Gather from the listing below each line that includes the word "with", and copy it.

BEGIN

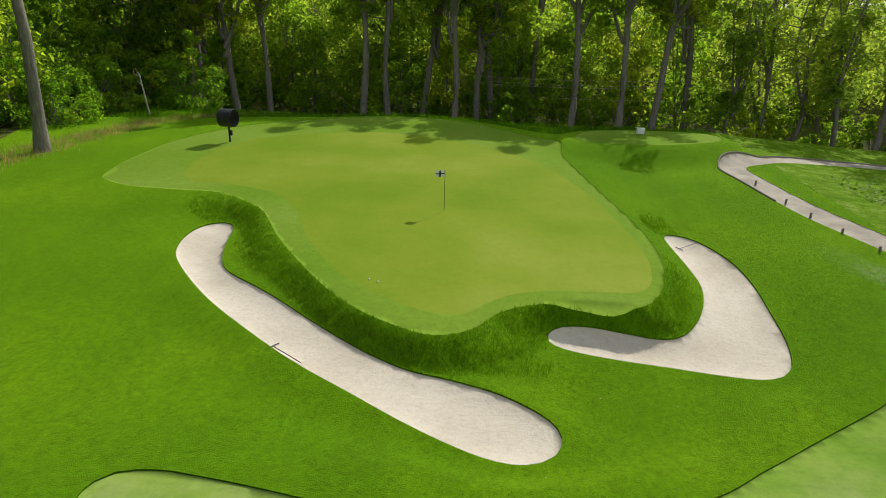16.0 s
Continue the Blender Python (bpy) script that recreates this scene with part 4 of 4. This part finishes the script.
def flagstick(x, y):
    z = ground_z(x, y)
    root = new("flagstick")
    root.matrix_world = pose(x, y, z)
    bm = bmesh.new()
    rod(bm, (0, 0, -0.1), (0, 0, 2.35), 0.014, 0.011, 10)
    part("pole", bm, BLACK, root, "thin dark pole")
    bm = bmesh.new()
    w, h, k = 0.52, 0.36, 10
    rows = []
    for side in (0.004, -0.004):
        g = [[bm.verts.new((-0.012 - w * i / k, side + 0.05 * math.sin(i * 0.9) * i / k, 2.33 - h * j / 4 - 0.05 * (i / k) ** 2)) for i in range(k + 1)] for j in range(5)]
        rows.append(g)
        for j in range(4):
            for i in range(k):
                bm.faces.new((g[j][i], g[j][i + 1], g[j + 1][i + 1], g[j + 1][i]))
    flag = part("flag", bm, WHITE, root, "white flag with a dark cross")
    bm = bmesh.new()
    for side in (0.009, -0.009):
        for lo_i, hi_i, lo_j, hi_j in ((0, 10, 1.7, 2.3), (4, 6, 0, 4)):
            for i in range(lo_i, hi_i):
                q = []
                for ii, jj in ((i, lo_j), (i + 1, lo_j), (i + 1, hi_j), (i, hi_j)):
                    q.append(bm.verts.new((-0.012 - w * ii / k, side + 0.05 * math.sin(ii * 0.9) * ii / k, 2.33 - h * jj / 4 - 0.05 * (ii / k) ** 2)))
                bm.faces.new(q)
    part("cross", bm, BLACK, flag, "dark cross on the cloth")
    return tagged(root, "thin flagstick with a small white flag in the hole", "flagstick")


flagstick(-17.98, 130.26)


def green_fan(x, y):
    """A drum fan on a post, facing the green."""
    z = ground_z(x, y)
    root = new("turf_fan")
    root.matrix_world = pose(x, y, z, 0, 0, 84)
    bm = bmesh.new()
    rod(bm, (0, 0, -0.2), (0, 0, 1.2), 0.075, 0.075, 12)
    part("post", bm, BLACK, root)
    bm = bmesh.new()
    box(bm, (0.16, 0.22, 0.42), (0, -0.15, 0.72), 0.02)
    part("control_box", bm, BLACK, root)
    bm = bmesh.new()
    bmesh.ops.create_cone(bm, cap_ends=False, segments=28, radius1=0.72, radius2=0.70, depth=1.15, matrix=Matrix.Translation((0, 0, 1.9)) @ Euler((radians(90), 0, 0)).to_matrix().to_4x4())
    bmesh.ops.solidify(bm, geom=bm.faces[:], thickness=0.03)
    drum = part("drum", bm, BLACK, root, "black drum housing")
    for k in range(4):
        rr = 0.68 * (k + 1) / 4
        ring = [(math.cos(6.2832 * q / 24) * rr, -0.57, 1.9 + math.sin(6.2832 * q / 24) * rr) for q in range(25)]
        co, fa = tube(ring, [0.009] * 25, 4)
        new("grille_ring", poly_mesh("grille_ring", co, fa, (BLACK,), True)).parent = drum
    for q in range(6):
        bm = bmesh.new()
        box(bm, (0.5, 0.02, 0.16), (0, 0, 0), 0, Matrix.Translation((0, 0, 1.9)) @ Euler((0, radians(60 * q), 0)).to_matrix().to_4x4() @ Matrix.Translation((0.3, 0, 0)) @ Euler((radians(30), 0, 0)).to_matrix().to_4x4())
        part("blade", bm, BLACK, drum)
    return tagged(root, "black drum fan on a steel post beside the green", "turf fan")


green_fan(-36.95, 144.16)


def tee_sign(x, y):
    z = ground_z(x, y)
    root = new("tee_box")
    root.matrix_world = pose(x, y, z, 0, 0, 6)
    bm = bmesh.new()
    box(bm, (0.62, 0.42, 0.46), (0, 0, 0.29), 0.03)
    part("body", bm, WHITE, root)
    bm = bmesh.new()
    box(bm, (0.68, 0.48, 0.07), (0, 0, 0.555), 0.02)
    part("lid", bm, WHITE, root)
    return tagged(root, "white box standing on the back tee", "box")


tee_sign(-2.89, 152.95)


def bollard(name="path_post"):
    root = new(name)
    bm = bmesh.new()
    rod(bm, (0, 0, -0.15), (0, 0, 0.30), 0.07, 0.066, 12)
    part("post", bm, WOOD_GREY, root)
    bm = bmesh.new()
    rod(bm, (0, 0, 0.30), (0, 0, 0.32), 0.066, 0.05, 12)
    part("cap", bm, WOOD_GREY, root)
    return tagged(root, "short round weathered wooden post beside the path", "post", "posts along the path")


first = bollard()
posts = [(11.73, 25.41), (12.02, 23.15), (12.35, 21.82), (12.69, 20.74), (13.07, 19.38)]
posts += [(2.98, 141.00), (3.34, 136.73), (3.66, 133.93), (4.07, 131.00), (4.49, 128.10), (5.12, 124.47), (5.81, 120.93), (6.53, 117.71), (7.17, 115.12), (7.85, 112.49), (8.54, 109.49), (9.29, 106.25), (10.09, 103.17), (10.24, 98.88)]
first.matrix_world = pose(posts[0][0], posts[0][1], ground_z(*posts[0]))
for i, (x, y) in enumerate(posts[1:]):
    copy_thing(first, pose(x, y, ground_z(x, y), 3 * math.sin(i), 3 * math.cos(i * 2), 40 * i))


BIRCH = plain("birch_bark", (0.58, 0.56, 0.52), 0.8, 0.1, grain=24)


def tee_marker(x, y):
    z = ground_z(x, y) - (0.035 if y < 20 else 0.02)
    root = new("tee_marker")
    k = 0.72 if y < 20 else 1.0
    root.matrix_world = pose(x, y, z + 0.075 * k, 0, 0, 8) @ Matrix.Scale(k, 4)
    bm = bmesh.new()
    rod(bm, (0, -0.16, 0), (0, 0.16, 0), 0.075, 0.075, 16)
    part("log", bm, BIRCH, root, "pale round log")
    bm = bmesh.new()
    rod(bm, (0, -0.166, 0), (0, -0.16, 0), 0.066, 0.07, 16)
    part("cut_end", bm, WOOD_CUT, root, "red-brown cut end")
    return tagged(root, "short log tee marker lying on the tee", "tee marker")


tee_marker(1.29, 7.86)
tee_marker(23.1, 55.6)
tee_marker(27.7, 57.5)


def rake(a, b, z_off=0.05):
    """A bunker rake lying on the sand, its head at a."""
    (ax, ay), (bx, by) = a, b
    ang = math.degrees(math.atan2(by - ay, bx - ax))
    length = math.hypot(bx - ax, by - ay)
    root = new("bunker_rake")
    root.matrix_world = pose(ax, ay, ground_z(ax, ay) - 0.07 + z_off, 0, 0, ang)
    bm = bmesh.new()
    rod(bm, (0, 0, 0.03), (length, 0, ground_z(bx, by) - ground_z(ax, ay) + 0.02), 0.017, 0.017, 8)
    part("handle", bm, BLACK, root)
    bm = bmesh.new()
    box(bm, (0.04, 0.55, 0.035), (0, 0, 0.03), 0.008)
    head = part("head", bm, BLACK, root)
    for k in range(8):
        bm = bmesh.new()
        rod(bm, (0, -0.25 + 0.0714 * k, 0.02), (0, -0.25 + 0.0714 * k, -0.06), 0.008, 0.004, 6)
        part("tooth", bm, BLACK, head)
    return tagged(root, "dark bunker rake lying on the sand", "rake", "bunker rakes")


rake((-6.42, 96.45), (-5.24, 95.57))
rake((-22.50, 115.33), (-21.20, 114.50))
rake((-4.97, 129.25), (-3.84, 129.93))


def golf_ball(x, y):
    bm = bmesh.new()
    bmesh.ops.create_icosphere(bm, subdivisions=3, radius=0.045)
    me = bpy.data.meshes.new("golf_ball")
    bm.to_mesh(me)
    bm.free()
    me.materials.append(WHITE)
    ob = new("golf_ball", me)
    ob.matrix_world = pose(x, y, ground_z(x, y) - 0.03 + 0.043)
    return tagged(ob, "small white golf ball lying on the green", "golf ball", "balls on the green")


golf_ball(-20.11, 120.30)
golf_ball(-19.69, 120.10)


def sprinkler(x, y):
    root = new("sprinkler_head")
    root.matrix_world = pose(x, y, ground_z(x, y), 2, 0, 0)
    bm = bmesh.new()
    rod(bm, (0, 0, -0.1), (0, 0, 0.015), 0.075, 0.075, 20)
    part("body", bm, DULL, root)
    bm = bmesh.new()
    rod(bm, (0, 0, 0.015), (0, 0, 0.025), 0.06, 0.055, 20)
    part("cap", bm, WOOD_GREY if y < 25 and x < -2 else DULL, root)
    return tagged(root, "small round disc flush in the turf for a sprinkler head or divot", "sprinkler", "sprinklers in the fairway")


# the second and third discs stand in for dark divots
for x, y in ((-2.71, 22.12), (-0.76, 21.59), (-2.11, 32.62), (-10.07, 69.10)):
    sprinkler(x, y)


def snag(x, y):
    r = np.random.default_rng(95)
    z = ground_z(x, y)
    root = new("dead_snag")
    root.matrix_world = pose(x, y, z) @ Matrix.Scale(0.66, 4)
    co, fa = joined([tube(bent(r, (0, 0, -0.4), (-0.9, 0, 6.3), 0.12, 7), np.linspace(0.17, 0.07, 7), 8)])
    new("stem", poly_mesh("stem", co, fa, (PALE_WOOD,), True)).parent = root
    for end in ((-1.9, 0.1, 6.9), (-1.3, -0.2, 7.4), (-1.6, 0, 5.2)):
        co, fa = tube(bent(r, (-0.7, 0, 4.6 if end[2] < 6 else 6.0), end, 0.12), np.linspace(0.07, 0.02, 5), 6)
        new("limb", poly_mesh("limb", co, fa, (PALE_WOOD,), True)).parent = root
    return tagged(root, "broken bleached dead tree stem at the wood's edge", "dead tree")


PALE_WOOD = plain("bleached_wood", (0.42, 0.38, 0.32), 0.9, 0.1)
snag(-52.50, 158.91)


def cable(a, b, sag):
    t = np.linspace(0, 1, 15)
    a, b = np.array(a, float), np.array(b, float)
    line = a + (b - a) * t[:, None] - np.outer(4 * sag * t * (1 - t), [0, 0, 1])
    co, fa = tube(line, np.full(15, 0.022), 5)
    return tagged(new("cable", poly_mesh("cable", co, fa, (PALE_WOOD,), True)), "pale overhead cable hanging among the trunks", "cable", "cables in the wood")


for z0, z1 in ((3.9, 4.2), (3.3, 3.5), (2.9, 3.2), (1.6, 1.4)):
    cable((-24, 188, z0), (16, 187, z1), 0.5)


def kerb_edge():
    """Low dark edging round the outside of the path's hairpin."""
    line = np.array([p for p in PATH_MID if p[1] > 137 and p[0] < 24])
    d = np.gradient(line, axis=0)
    d /= np.linalg.norm(d, axis=1, keepdims=True)
    out = line + np.column_stack([-d[:, 1], d[:, 0]]) * 1.08
    k = out[np.linalg.norm(np.gradient(out, axis=0), axis=1) > 0.05]
    n = len(k)
    d = np.gradient(k, axis=0)
    d /= np.linalg.norm(d, axis=1, keepdims=True)
    side = np.column_stack([-d[:, 1], d[:, 0]]) * 0.06
    z = height(k[:, 0], k[:, 1])
    rows = [np.column_stack([k - side, z - 0.1]), np.column_stack([k - side, z + 0.09]), np.column_stack([k + side, z + 0.09]), np.column_stack([k + side, z - 0.1])]
    i = np.arange(n - 1)
    fa = np.concatenate([np.column_stack([i + q * n, i + 1 + q * n, i + 1 + (q + 1) * n, i + (q + 1) * n]) for q in range(3)])
    return structure(new("kerb", poly_mesh("kerb", np.concatenate(rows), fa, (WOOD_GREY,))), "low grey edging round the bend of the path", "kerb")


kerb_edge()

END

TASK RESULT:
Continue the Blender Python (bpy) script that recreates this scene with part 4 of 4. This part finishes the script.
    flag = part("flag", bm, WHITE, root, "white flag with a dark cross")
    return tagged(root, "thin flagstick with a small white flag in the hole", "flagstick")